Your answer should consist only of the lines below from the one with "made[ob].matrix_basis = m" through the one with "for path, value", copied exactly.

--- BEGIN ---

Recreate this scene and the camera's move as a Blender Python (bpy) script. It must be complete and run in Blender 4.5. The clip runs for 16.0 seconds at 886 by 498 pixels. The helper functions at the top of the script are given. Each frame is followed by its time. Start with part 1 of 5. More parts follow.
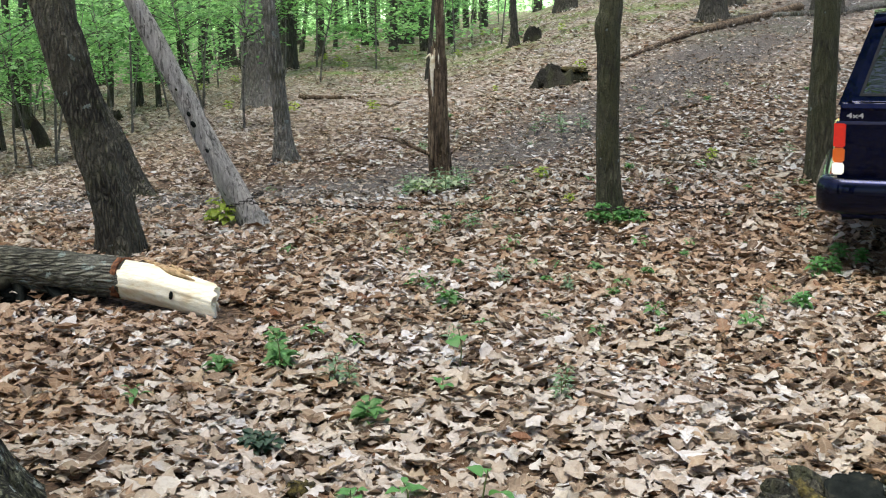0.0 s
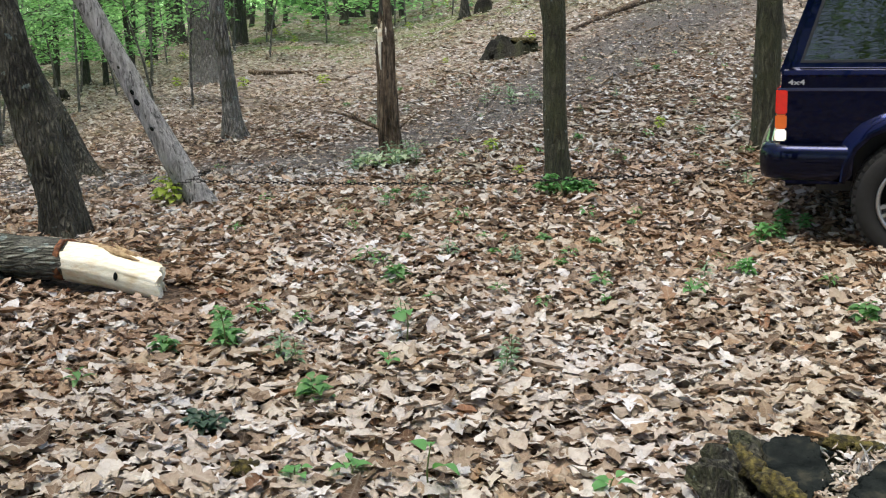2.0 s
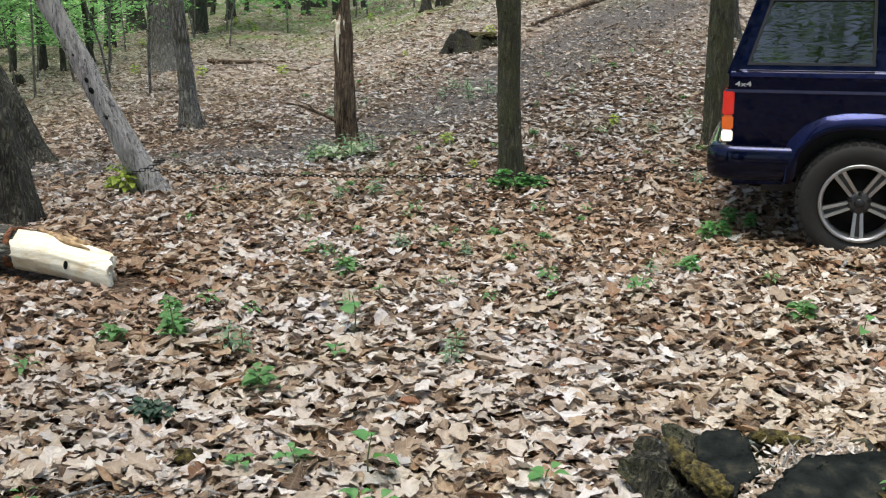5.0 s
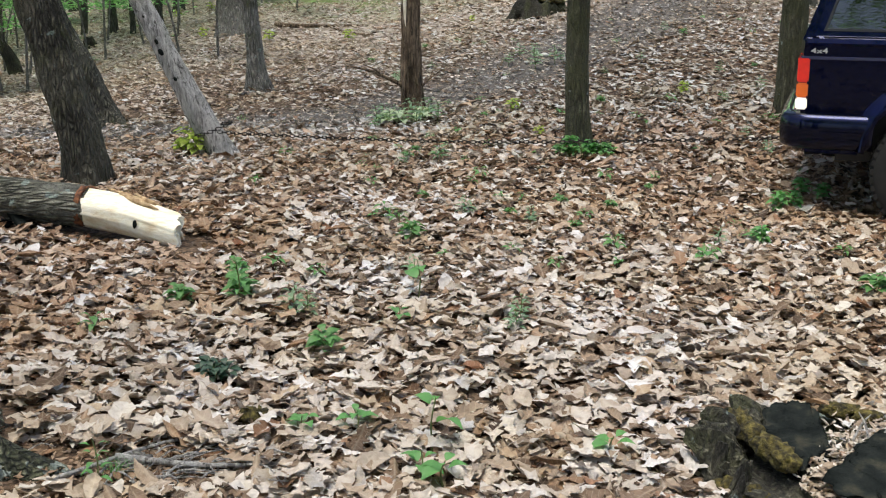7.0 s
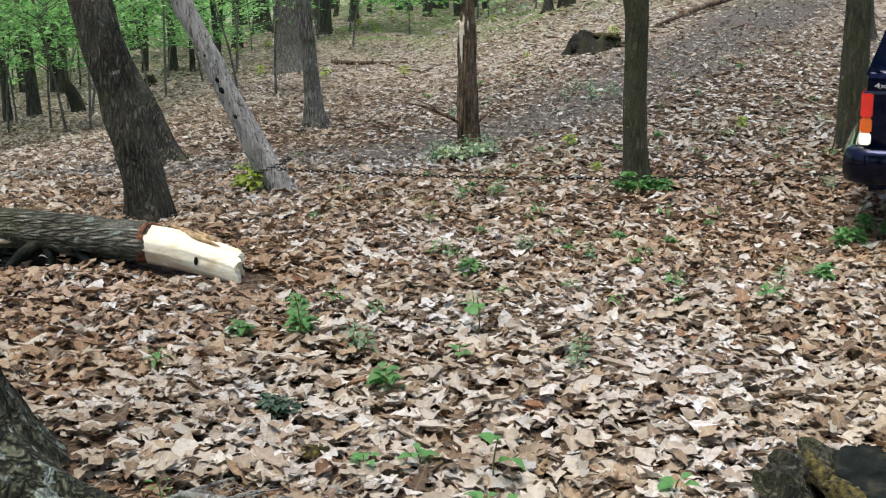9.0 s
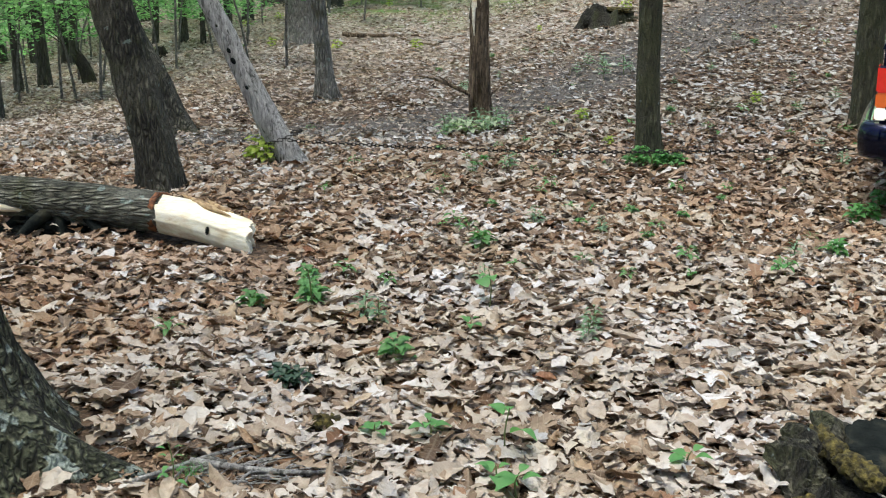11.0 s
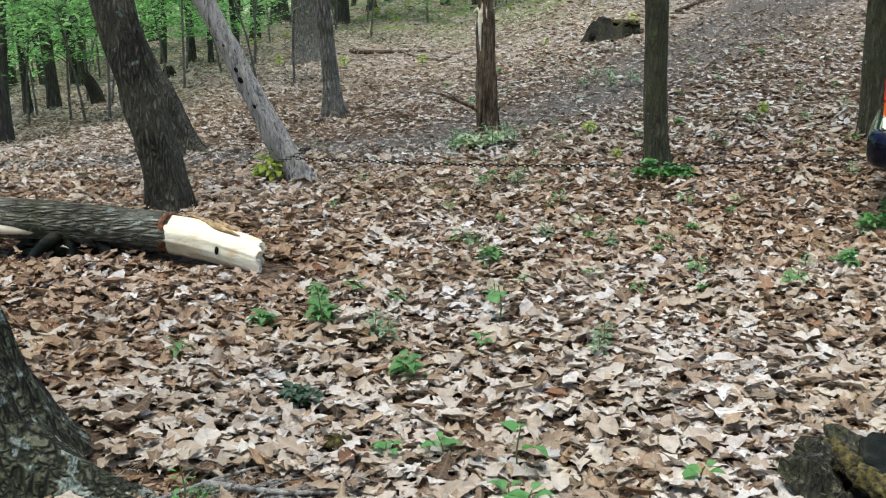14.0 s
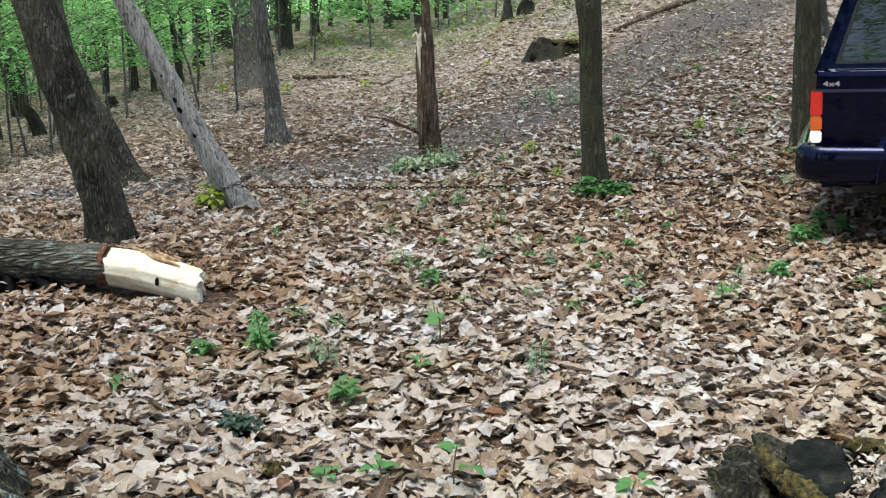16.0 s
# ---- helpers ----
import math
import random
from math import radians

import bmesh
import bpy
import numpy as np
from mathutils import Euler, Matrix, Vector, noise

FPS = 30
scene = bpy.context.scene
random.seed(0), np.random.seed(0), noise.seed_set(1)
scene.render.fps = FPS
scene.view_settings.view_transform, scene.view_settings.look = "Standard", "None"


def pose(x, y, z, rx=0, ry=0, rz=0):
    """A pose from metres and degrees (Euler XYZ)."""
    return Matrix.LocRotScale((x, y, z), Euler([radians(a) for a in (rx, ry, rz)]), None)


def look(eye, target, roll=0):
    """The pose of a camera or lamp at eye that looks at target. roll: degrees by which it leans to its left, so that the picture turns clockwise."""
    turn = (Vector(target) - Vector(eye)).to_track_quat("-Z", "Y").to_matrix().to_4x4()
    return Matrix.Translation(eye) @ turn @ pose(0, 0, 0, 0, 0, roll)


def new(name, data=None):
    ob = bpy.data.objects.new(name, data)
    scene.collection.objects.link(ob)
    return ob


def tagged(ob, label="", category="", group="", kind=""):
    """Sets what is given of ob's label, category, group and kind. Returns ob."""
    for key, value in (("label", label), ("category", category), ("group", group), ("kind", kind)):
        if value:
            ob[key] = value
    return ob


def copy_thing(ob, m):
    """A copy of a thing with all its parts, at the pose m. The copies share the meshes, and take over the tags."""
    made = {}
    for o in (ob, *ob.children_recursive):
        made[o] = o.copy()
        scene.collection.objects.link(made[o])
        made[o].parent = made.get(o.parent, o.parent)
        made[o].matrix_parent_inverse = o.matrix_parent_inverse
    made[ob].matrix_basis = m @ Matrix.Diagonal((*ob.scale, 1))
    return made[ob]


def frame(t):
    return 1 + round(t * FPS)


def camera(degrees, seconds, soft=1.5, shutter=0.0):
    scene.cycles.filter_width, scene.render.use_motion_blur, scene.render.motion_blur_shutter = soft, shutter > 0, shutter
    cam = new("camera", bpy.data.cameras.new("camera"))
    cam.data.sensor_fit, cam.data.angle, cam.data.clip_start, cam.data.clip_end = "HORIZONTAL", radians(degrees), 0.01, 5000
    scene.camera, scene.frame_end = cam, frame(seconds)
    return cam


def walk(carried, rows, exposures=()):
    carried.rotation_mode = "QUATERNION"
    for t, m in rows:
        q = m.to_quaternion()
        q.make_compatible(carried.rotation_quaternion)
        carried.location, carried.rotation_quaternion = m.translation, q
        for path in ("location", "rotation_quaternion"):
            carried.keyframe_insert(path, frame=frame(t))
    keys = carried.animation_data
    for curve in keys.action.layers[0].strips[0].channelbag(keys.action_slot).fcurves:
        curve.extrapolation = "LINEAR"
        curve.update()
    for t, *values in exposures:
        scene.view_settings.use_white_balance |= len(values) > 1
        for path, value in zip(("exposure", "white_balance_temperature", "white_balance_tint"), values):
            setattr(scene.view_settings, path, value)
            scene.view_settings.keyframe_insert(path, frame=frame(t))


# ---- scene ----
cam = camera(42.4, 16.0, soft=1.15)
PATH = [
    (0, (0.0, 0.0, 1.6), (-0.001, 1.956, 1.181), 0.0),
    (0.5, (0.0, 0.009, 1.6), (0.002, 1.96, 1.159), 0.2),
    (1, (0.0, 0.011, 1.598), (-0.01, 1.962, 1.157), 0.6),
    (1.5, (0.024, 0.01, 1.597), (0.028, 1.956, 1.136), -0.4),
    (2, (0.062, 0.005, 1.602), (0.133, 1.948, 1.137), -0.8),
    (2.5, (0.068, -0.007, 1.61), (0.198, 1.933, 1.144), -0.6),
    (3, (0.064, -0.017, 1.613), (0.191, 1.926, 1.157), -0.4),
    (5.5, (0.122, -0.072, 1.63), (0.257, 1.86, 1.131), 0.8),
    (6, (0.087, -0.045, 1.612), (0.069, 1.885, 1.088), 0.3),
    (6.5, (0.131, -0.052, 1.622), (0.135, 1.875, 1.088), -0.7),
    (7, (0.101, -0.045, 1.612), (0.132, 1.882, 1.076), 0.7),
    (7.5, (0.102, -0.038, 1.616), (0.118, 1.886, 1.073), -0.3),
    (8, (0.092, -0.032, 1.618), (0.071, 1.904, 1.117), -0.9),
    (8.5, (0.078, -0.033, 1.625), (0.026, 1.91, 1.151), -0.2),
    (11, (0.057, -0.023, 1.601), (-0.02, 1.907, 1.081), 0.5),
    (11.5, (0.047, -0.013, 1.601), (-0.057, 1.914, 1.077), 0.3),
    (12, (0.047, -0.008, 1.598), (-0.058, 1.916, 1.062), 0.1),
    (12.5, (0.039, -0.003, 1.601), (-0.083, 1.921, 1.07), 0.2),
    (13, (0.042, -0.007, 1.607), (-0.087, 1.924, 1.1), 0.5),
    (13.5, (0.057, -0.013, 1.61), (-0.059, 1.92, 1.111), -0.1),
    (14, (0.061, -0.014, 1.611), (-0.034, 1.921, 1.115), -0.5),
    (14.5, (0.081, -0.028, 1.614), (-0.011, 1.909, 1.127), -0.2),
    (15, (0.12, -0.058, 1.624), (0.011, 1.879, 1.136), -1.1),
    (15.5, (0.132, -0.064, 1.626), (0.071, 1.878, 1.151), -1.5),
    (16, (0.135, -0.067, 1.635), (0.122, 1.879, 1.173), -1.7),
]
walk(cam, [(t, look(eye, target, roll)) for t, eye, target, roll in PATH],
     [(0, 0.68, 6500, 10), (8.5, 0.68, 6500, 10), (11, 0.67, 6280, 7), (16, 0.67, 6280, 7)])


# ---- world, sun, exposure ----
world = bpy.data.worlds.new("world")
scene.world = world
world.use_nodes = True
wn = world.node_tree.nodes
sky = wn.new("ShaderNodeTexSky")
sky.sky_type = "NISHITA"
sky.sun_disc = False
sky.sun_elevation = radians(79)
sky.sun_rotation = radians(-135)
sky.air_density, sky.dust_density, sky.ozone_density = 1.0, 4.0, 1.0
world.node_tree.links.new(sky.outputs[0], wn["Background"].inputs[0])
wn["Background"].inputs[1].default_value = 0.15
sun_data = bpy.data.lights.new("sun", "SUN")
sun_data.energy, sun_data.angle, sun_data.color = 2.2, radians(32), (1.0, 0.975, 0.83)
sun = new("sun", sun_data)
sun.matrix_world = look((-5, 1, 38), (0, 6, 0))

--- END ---

> **ANSWER TO THIS PROBLEM**:
    made[ob].matrix_basis = m @ Matrix.Diagonal((*ob.scale, 1))
    return made[ob]


def frame(t):
    return 1 + round(t * FPS)


def camera(degrees, seconds, soft=1.5, shutter=0.0):
    scene.cycles.filter_width, scene.render.use_motion_blur, scene.render.motion_blur_shutter = soft, shutter > 0, shutter
    cam = new("camera", bpy.data.cameras.new("camera"))
    cam.data.sensor_fit, cam.data.angle, cam.data.clip_start, cam.data.clip_end = "HORIZONTAL", radians(degrees), 0.01, 5000
    scene.camera, scene.frame_end = cam, frame(seconds)
    return cam


def walk(carried, rows, exposures=()):
    carried.rotation_mode = "QUATERNION"
    for t, m in rows:
        q = m.to_quaternion()
        q.make_compatible(carried.rotation_quaternion)
        carried.location, carried.rotation_quaternion = m.translation, q
        for path in ("location", "rotation_quaternion"):
            carried.keyframe_insert(path, frame=frame(t))
    keys = carried.animation_data
    for curve in keys.action.layers[0].strips[0].channelbag(keys.action_slot).fcurves:
        curve.extrapolation = "LINEAR"
        curve.update()
    for t, *values in exposures:
        scene.view_settings.use_white_balance |= len(values) > 1
        for path, value in zip(("exposure", "white_balance_temperature", "white_balance_tint"), values):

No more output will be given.